Further, check whether nvcc can be used, and what version it is.

[username@t140 ~]$ nvcc -V
nvcc: NVIDIA (R) Cuda compiler driver
Copyright (c) 2005-2011 NVIDIA Corporation
Built on Thu_Jan_12_14:41:45_PST_2012
Cuda compilation tools, release 4.1, V0.2.1221

For example, compilation using nvcc is executed as follows:

  [username@t140 ~]$nvcc -o sample1 sample1.cu

When the execution module has been prepared, conduct a test operation (do not go beyond the test operation on the login node in this case. Conduct full-scale computation on the compute node).

  [username@t140 ~]$ sample1

If it operates, prepare the job script and enter it in the month_gpu queue. If the job script name is set provisionally as sample.sh, it is expressed as follows:

  [username@t140 ~]$qsub -l month -l gpu sample.sh
  

For details, please refer to the CUDA manual, the manual for the PGI compiler, and so forth.

Access here for the NVIDIA document site.

Access here for GPU-related information site for the PGI distributor.

On nodes equipped with GPU, manuals in pdf or html format are assigned under the following directories. Please refer to these also.

  firefox /usr/local/cuda/doc/index.tml
  evince /usr/local/cuda/doc/(target pdf file name)

Java environment

In NIG Super, multiple versions of JDK are installed. The installation directory is

  /usr/local/pkg/java

Multiple versions of JDKs are installed under this path, and the path is provided for one of the versions. At present, the default path is provided for the latest version of the JDK1.8 series. Please set the path in your environment if you wish to use other versions.

Precautions for using Java are provided here. Since Java decides on the heap domain size at startup by looking at the amount of physical memory the node is equipped with, Java cannot be started as it is when it tries to obtain a heap domain larger than the upper virtual memory limit of 4 GB specified by UGE. To use Java, please specify the maximum heap size option “-Xmx”:

[username@t266 ~]$ java -version
Error occurred during initialization of VM
Could not reserve enough space for object heap
Could not create the Java virtual machine.
[username@t266 ~]$ java -Xmx512m -version
java version "1.8.0_45"
Java(TM) SE Runtime Environment (build 1.8.0_45-b14)
Java HotSpot(TM) 64-Bit Server VM (build 25.45-b02, mixed mode)

When you need a large heap domain, please specify the amount of memories used by “-l s_vmem” and “-l mem_req” options and execute qlogin at the login node.

[username@gw ~]$ qlogin -l s_vmem=8G -l mem_req=8G
(Omitted)
[username@t266 ~]$ java  -version
java version "1.8.0_45"
Java(TM) SE Runtime Environment (build 1.8.0_45-b14)
Java HotSpot(TM) 64-Bit Server VM (build 25.45-b02, mixed mode)

Script language environment

The following script languages are available.

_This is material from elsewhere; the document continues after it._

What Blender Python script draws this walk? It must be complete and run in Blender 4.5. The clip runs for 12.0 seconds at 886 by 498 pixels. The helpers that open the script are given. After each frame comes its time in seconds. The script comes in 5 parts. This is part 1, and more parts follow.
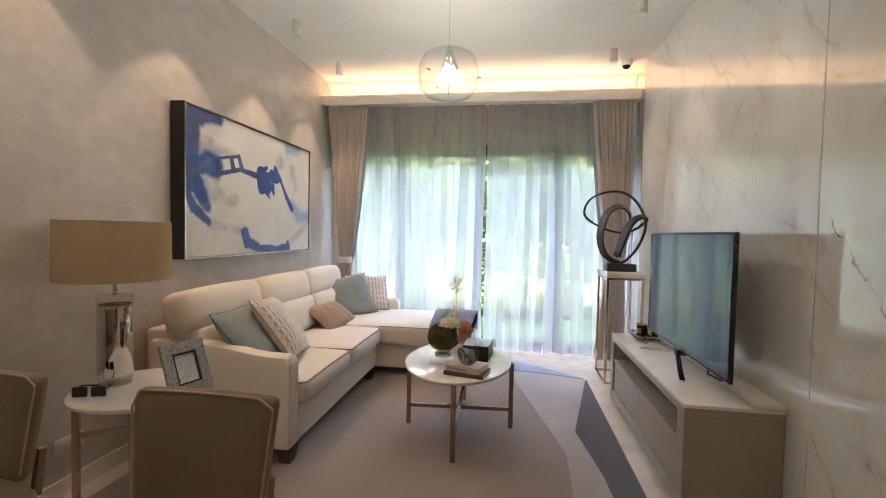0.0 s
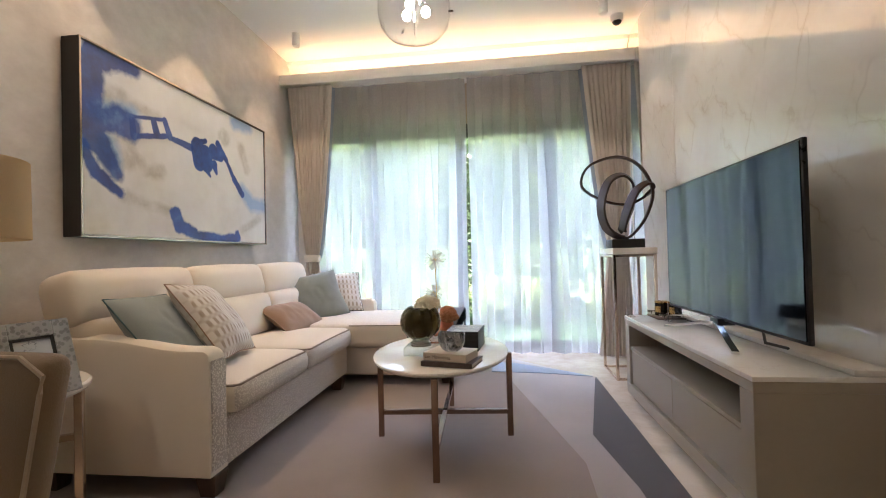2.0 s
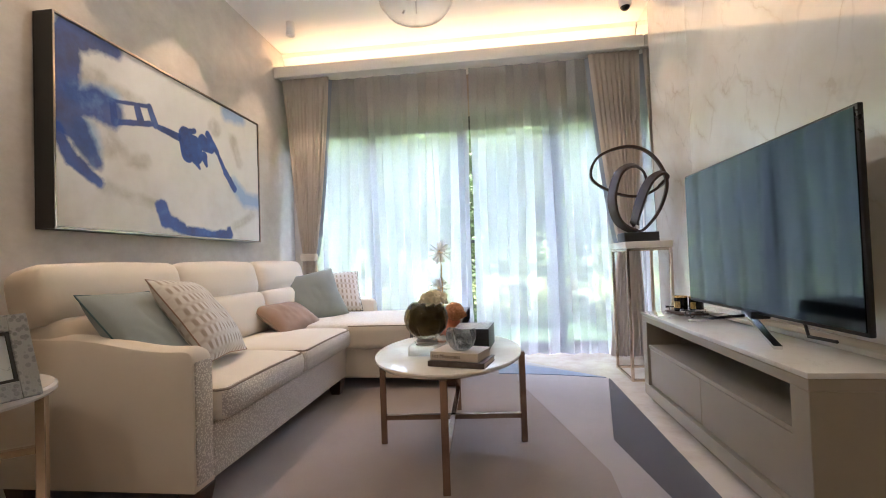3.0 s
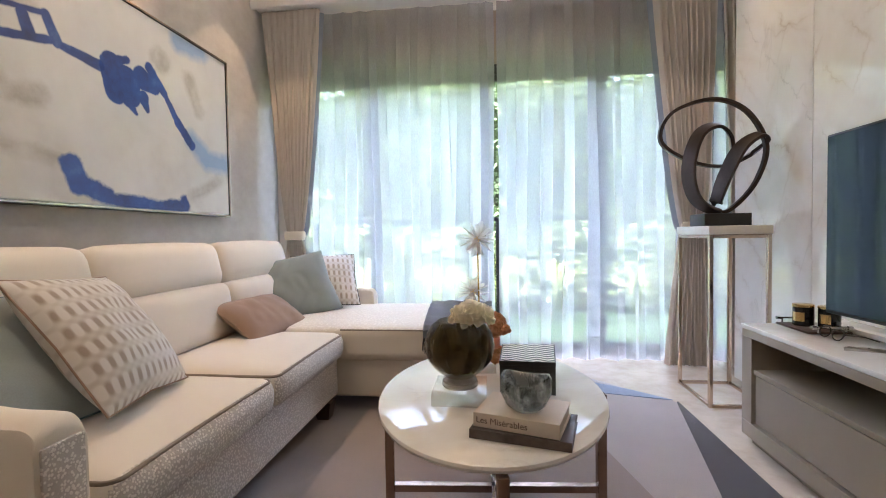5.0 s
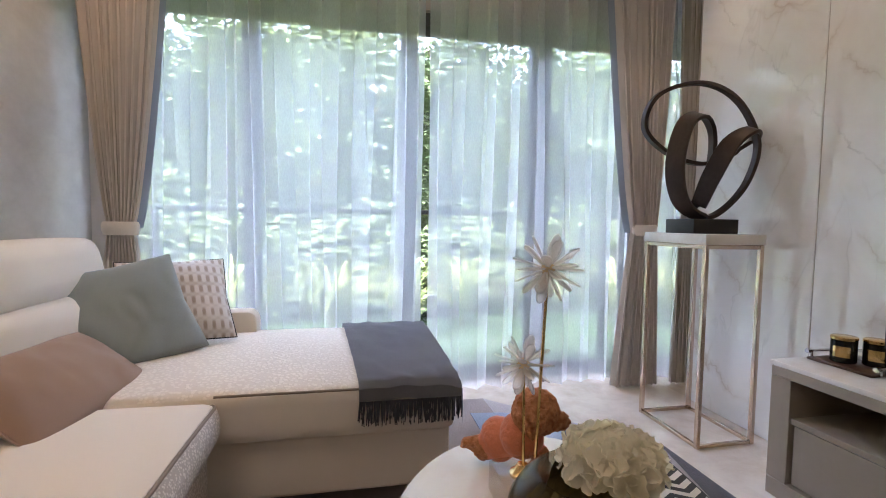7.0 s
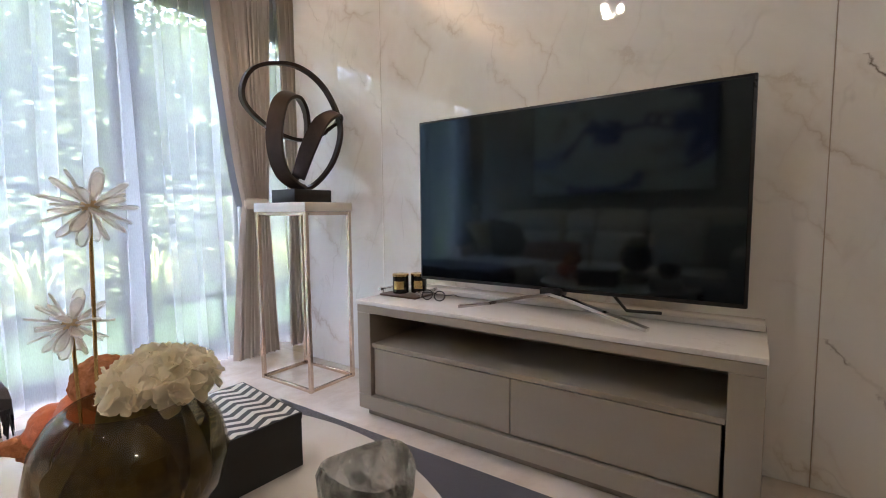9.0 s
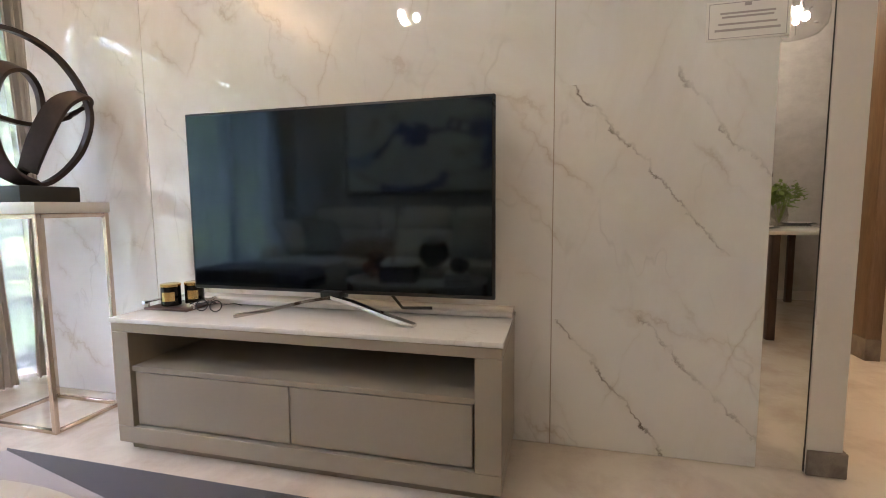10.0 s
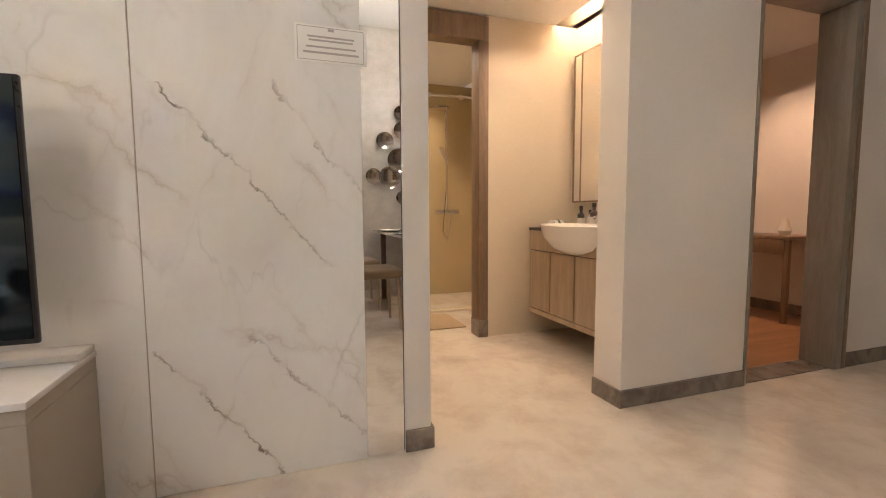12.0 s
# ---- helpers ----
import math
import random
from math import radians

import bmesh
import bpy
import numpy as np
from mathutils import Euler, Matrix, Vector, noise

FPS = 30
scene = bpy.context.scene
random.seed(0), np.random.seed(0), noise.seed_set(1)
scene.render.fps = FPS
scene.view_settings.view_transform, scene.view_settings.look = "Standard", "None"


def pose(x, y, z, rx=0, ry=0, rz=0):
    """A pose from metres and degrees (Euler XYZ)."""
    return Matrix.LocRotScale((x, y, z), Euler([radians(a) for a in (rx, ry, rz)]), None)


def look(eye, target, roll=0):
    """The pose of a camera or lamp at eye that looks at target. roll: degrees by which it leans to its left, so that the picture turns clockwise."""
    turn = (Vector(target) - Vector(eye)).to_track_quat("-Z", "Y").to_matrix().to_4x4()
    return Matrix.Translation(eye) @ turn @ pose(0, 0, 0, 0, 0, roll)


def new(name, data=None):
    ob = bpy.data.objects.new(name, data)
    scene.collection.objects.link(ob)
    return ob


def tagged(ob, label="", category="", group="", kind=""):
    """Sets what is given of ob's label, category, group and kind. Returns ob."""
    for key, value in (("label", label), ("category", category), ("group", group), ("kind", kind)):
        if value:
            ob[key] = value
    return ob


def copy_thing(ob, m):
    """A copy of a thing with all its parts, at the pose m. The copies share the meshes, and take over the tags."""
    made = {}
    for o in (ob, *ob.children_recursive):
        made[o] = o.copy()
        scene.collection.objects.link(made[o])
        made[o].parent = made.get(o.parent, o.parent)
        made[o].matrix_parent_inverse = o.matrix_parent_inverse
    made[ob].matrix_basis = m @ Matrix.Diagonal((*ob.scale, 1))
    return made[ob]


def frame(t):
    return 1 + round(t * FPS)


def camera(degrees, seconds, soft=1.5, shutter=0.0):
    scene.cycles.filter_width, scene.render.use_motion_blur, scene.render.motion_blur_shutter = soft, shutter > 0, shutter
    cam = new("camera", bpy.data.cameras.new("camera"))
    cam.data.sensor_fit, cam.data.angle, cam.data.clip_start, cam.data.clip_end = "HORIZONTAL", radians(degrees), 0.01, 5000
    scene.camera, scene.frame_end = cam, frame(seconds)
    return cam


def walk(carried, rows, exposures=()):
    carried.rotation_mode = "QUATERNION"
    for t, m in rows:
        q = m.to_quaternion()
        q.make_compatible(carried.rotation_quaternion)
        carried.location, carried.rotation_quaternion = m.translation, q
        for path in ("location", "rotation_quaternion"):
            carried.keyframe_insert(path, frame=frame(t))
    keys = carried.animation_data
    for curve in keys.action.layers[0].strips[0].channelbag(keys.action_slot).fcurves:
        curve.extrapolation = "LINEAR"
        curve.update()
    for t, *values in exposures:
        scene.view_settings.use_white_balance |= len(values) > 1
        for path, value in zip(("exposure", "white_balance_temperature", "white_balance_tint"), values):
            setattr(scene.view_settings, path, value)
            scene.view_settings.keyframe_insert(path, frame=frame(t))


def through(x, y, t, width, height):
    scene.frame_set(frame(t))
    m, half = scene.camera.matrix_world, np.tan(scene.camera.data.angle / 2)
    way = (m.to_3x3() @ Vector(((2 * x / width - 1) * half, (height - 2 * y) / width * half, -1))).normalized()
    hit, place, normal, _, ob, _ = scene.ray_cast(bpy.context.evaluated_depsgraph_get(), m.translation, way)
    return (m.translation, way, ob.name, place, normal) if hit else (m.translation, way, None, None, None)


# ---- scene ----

Please note that the versions will be updated as necessary.

LanguageVersionInstallation path
ruby 1.9.3p125 /usr/local/bin/ruby
python 2.7.2 /usr/local/bin/python
perl 5.14.2 /usr/local/pkg/perl

 

Script language module

While basic modules have been provided as necessary for each script language, it is difficult to satisfy all the demands from all our users as they are diverse in overall and some are difficult to verify and maintain. Since the users are not prohibited from individually installing the modules in their own home directory at this site, please cooperate and take individual measures if they can be handled at your discretion.